▶ _DO THIS_
Copy nothing but the text: reproduce each line of the listing exactly and leave the pictures out.

▶ _DATA LINES_
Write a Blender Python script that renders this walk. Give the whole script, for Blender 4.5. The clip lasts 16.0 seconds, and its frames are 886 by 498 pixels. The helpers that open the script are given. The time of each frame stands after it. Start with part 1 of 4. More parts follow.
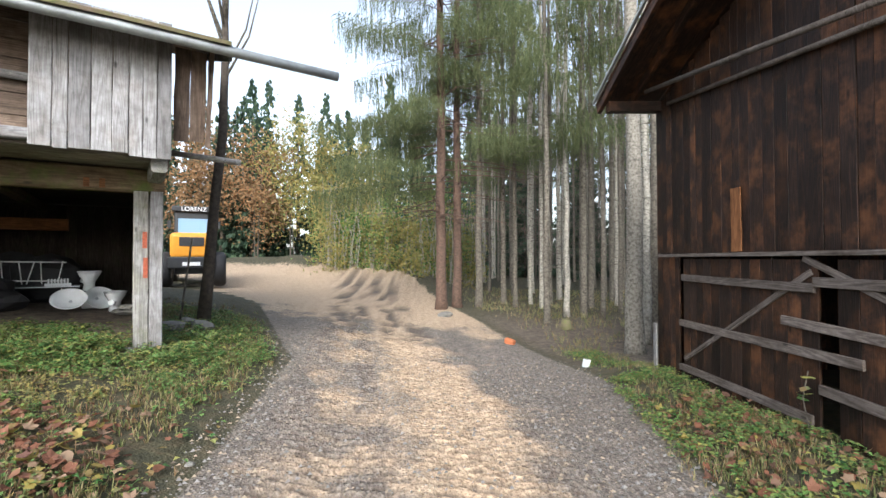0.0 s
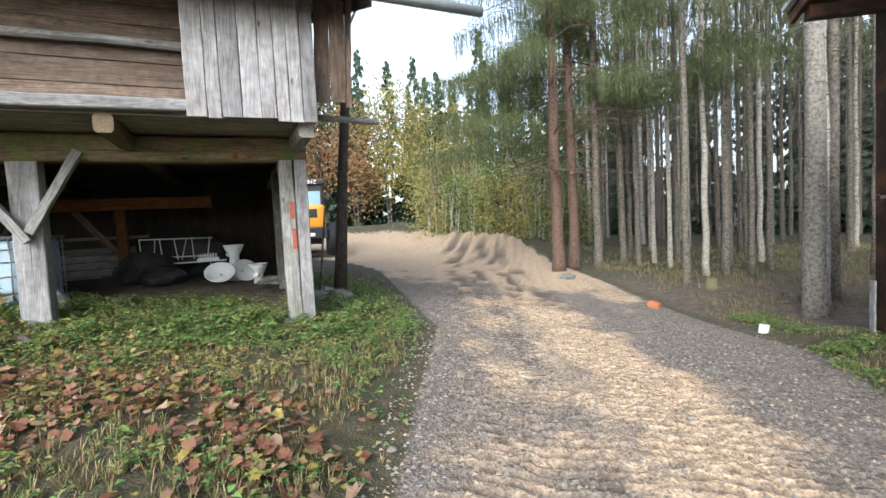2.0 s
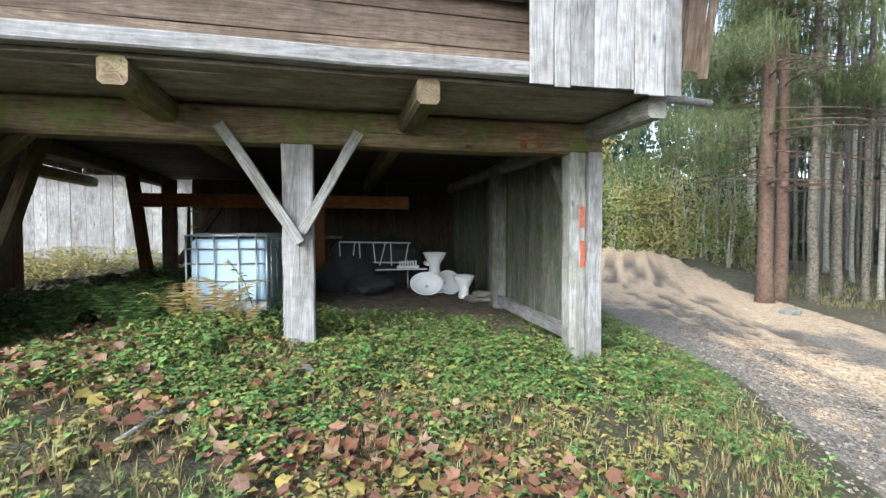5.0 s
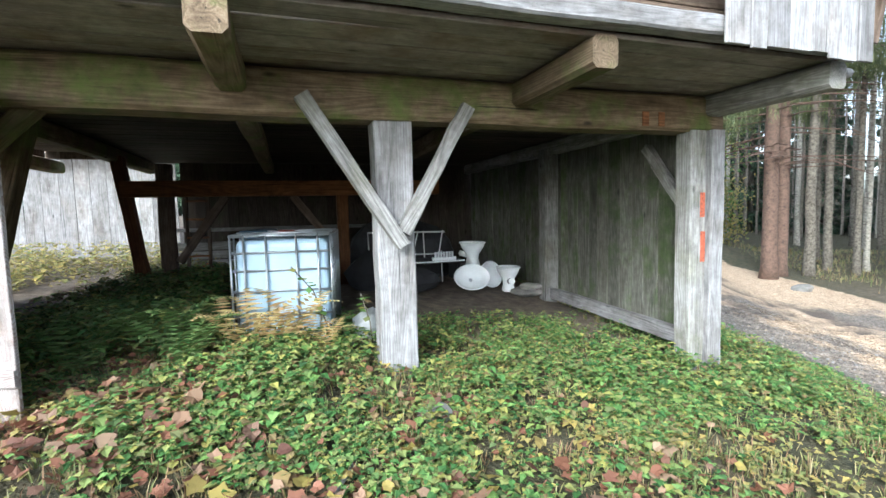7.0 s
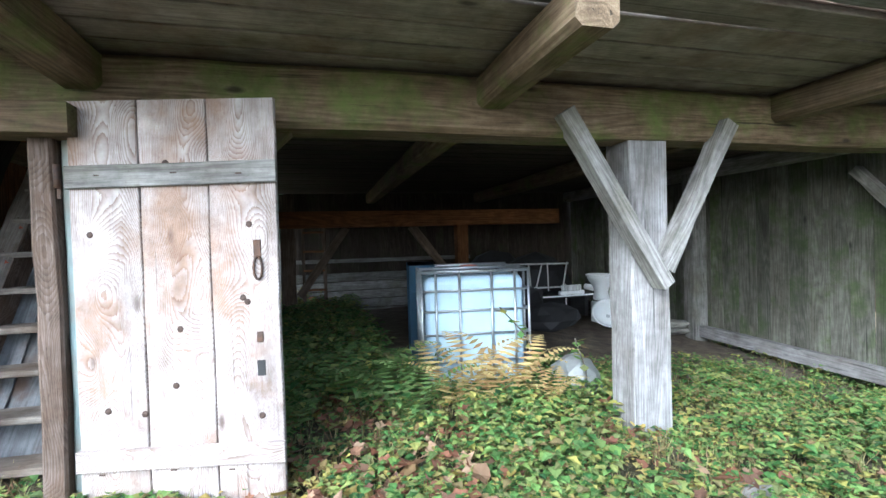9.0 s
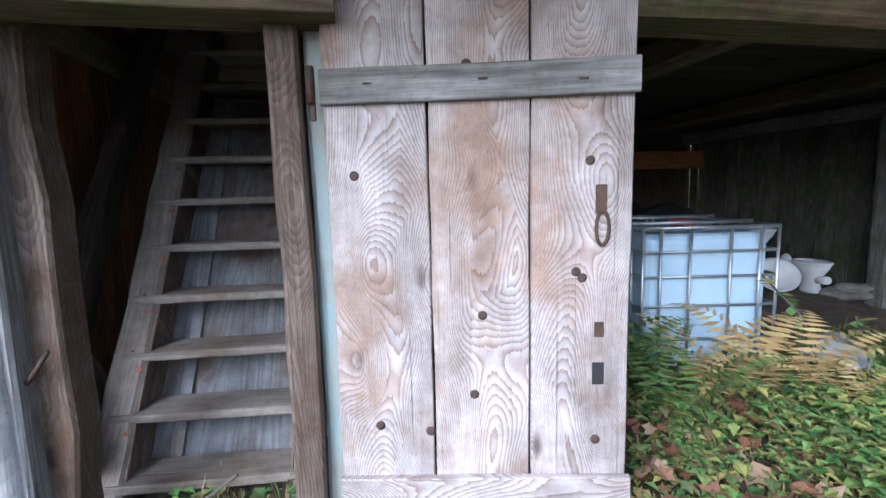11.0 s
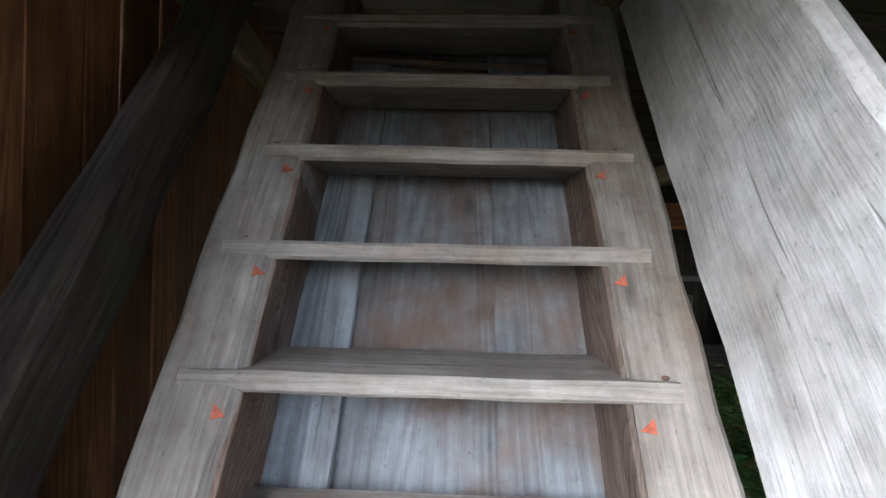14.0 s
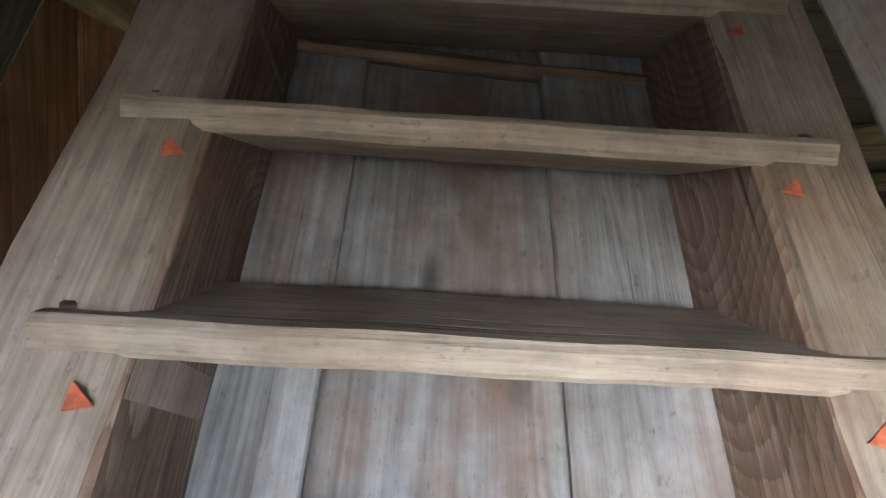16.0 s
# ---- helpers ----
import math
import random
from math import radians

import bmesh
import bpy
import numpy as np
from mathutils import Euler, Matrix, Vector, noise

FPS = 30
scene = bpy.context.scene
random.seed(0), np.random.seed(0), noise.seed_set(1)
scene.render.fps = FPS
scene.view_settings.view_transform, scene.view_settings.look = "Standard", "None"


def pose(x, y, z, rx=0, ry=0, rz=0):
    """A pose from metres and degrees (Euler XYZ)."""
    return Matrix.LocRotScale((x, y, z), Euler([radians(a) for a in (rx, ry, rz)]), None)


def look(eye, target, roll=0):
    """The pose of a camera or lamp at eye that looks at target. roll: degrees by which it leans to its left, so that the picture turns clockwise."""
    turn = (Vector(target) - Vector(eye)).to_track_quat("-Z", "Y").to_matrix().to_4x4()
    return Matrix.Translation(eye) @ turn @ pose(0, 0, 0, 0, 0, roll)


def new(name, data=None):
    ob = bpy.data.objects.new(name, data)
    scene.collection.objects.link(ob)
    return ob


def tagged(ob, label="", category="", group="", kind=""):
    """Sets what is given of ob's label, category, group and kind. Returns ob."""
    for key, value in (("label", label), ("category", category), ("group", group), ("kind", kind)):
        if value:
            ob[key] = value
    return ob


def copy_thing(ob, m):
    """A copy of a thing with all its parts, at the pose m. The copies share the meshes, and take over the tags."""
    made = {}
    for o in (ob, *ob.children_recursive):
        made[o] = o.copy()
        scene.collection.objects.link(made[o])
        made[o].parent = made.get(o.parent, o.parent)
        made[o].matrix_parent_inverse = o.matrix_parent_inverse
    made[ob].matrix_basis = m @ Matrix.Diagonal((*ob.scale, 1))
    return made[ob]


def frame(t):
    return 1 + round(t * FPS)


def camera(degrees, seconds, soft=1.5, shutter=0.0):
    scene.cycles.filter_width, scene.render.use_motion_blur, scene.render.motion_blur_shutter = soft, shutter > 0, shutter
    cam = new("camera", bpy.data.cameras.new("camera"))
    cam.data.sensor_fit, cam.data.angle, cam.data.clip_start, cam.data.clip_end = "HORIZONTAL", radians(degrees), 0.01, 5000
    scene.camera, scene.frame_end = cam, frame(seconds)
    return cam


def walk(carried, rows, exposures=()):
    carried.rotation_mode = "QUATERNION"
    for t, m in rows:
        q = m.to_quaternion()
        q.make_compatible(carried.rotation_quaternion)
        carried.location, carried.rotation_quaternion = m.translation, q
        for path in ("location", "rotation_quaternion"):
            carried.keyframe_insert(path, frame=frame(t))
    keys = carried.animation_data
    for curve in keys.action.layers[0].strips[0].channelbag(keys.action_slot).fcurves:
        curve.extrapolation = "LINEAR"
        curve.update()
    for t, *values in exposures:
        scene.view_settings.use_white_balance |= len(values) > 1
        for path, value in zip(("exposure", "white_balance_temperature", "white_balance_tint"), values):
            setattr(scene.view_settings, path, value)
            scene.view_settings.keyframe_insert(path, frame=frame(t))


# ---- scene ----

▶ _EXPECTED ANSWER_
Write a Blender Python script that renders this walk. Give the whole script, for Blender 4.5. The clip lasts 16.0 seconds, and its frames are 886 by 498 pixels. The helpers that open the script are given. The time of each frame stands after it. Start with part 1 of 4. More parts follow.
0.0 s
2.0 s
5.0 s
7.0 s
9.0 s
11.0 s
14.0 s
16.0 s
# ---- helpers ----
import math
import random
from math import radians

import bmesh
import bpy
import numpy as np
from mathutils import Euler, Matrix, Vector, noise

FPS = 30
scene = bpy.context.scene
random.seed(0), np.random.seed(0), noise.seed_set(1)
scene.render.fps = FPS
scene.view_settings.view_transform, scene.view_settings.look = "Standard", "None"


def pose(x, y, z, rx=0, ry=0, rz=0):
    """A pose from metres and degrees (Euler XYZ)."""
    return Matrix.LocRotScale((x, y, z), Euler([radians(a) for a in (rx, ry, rz)]), None)


def look(eye, target, roll=0):
    """The pose of a camera or lamp at eye that looks at target. roll: degrees by which it leans to its left, so that the picture turns clockwise."""
    turn = (Vector(target) - Vector(eye)).to_track_quat("-Z", "Y").to_matrix().to_4x4()
    return Matrix.Translation(eye) @ turn @ pose(0, 0, 0, 0, 0, roll)


def new(name, data=None):
    ob = bpy.data.objects.new(name, data)
    scene.collection.objects.link(ob)
    return ob


def tagged(ob, label="", category="", group="", kind=""):
    """Sets what is given of ob's label, category, group and kind. Returns ob."""
    for key, value in (("label", label), ("category", category), ("group", group), ("kind", kind)):
        if value:
            ob[key] = value
    return ob


def copy_thing(ob, m):
    """A copy of a thing with all its parts, at the pose m. The copies share the meshes, and take over the tags."""
    made = {}
    for o in (ob, *ob.children_recursive):
        made[o] = o.copy()
        scene.collection.objects.link(made[o])
        made[o].parent = made.get(o.parent, o.parent)
        made[o].matrix_parent_inverse = o.matrix_parent_inverse
    made[ob].matrix_basis = m @ Matrix.Diagonal((*ob.scale, 1))
    return made[ob]


def frame(t):
    return 1 + round(t * FPS)


def camera(degrees, seconds, soft=1.5, shutter=0.0):
    scene.cycles.filter_width, scene.render.use_motion_blur, scene.render.motion_blur_shutter = soft, shutter > 0, shutter
    cam = new("camera", bpy.data.cameras.new("camera"))
    cam.data.sensor_fit, cam.data.angle, cam.data.clip_start, cam.data.clip_end = "HORIZONTAL", radians(degrees), 0.01, 5000
    scene.camera, scene.frame_end = cam, frame(seconds)
    return cam


def walk(carried, rows, exposures=()):
    carried.rotation_mode = "QUATERNION"
    for t, m in rows:
        q = m.to_quaternion()
        q.make_compatible(carried.rotation_quaternion)
        carried.location, carried.rotation_quaternion = m.translation, q
        for path in ("location", "rotation_quaternion"):
            carried.keyframe_insert(path, frame=frame(t))
    keys = carried.animation_data
    for curve in keys.action.layers[0].strips[0].channelbag(keys.action_slot).fcurves:
        curve.extrapolation = "LINEAR"
        curve.update()
    for t, *values in exposures:
        scene.view_settings.use_white_balance |= len(values) > 1
        for path, value in zip(("exposure", "white_balance_temperature", "white_balance_tint"), values):
            setattr(scene.view_settings, path, value)
            scene.view_settings.keyframe_insert(path, frame=frame(t))


# ---- scene ----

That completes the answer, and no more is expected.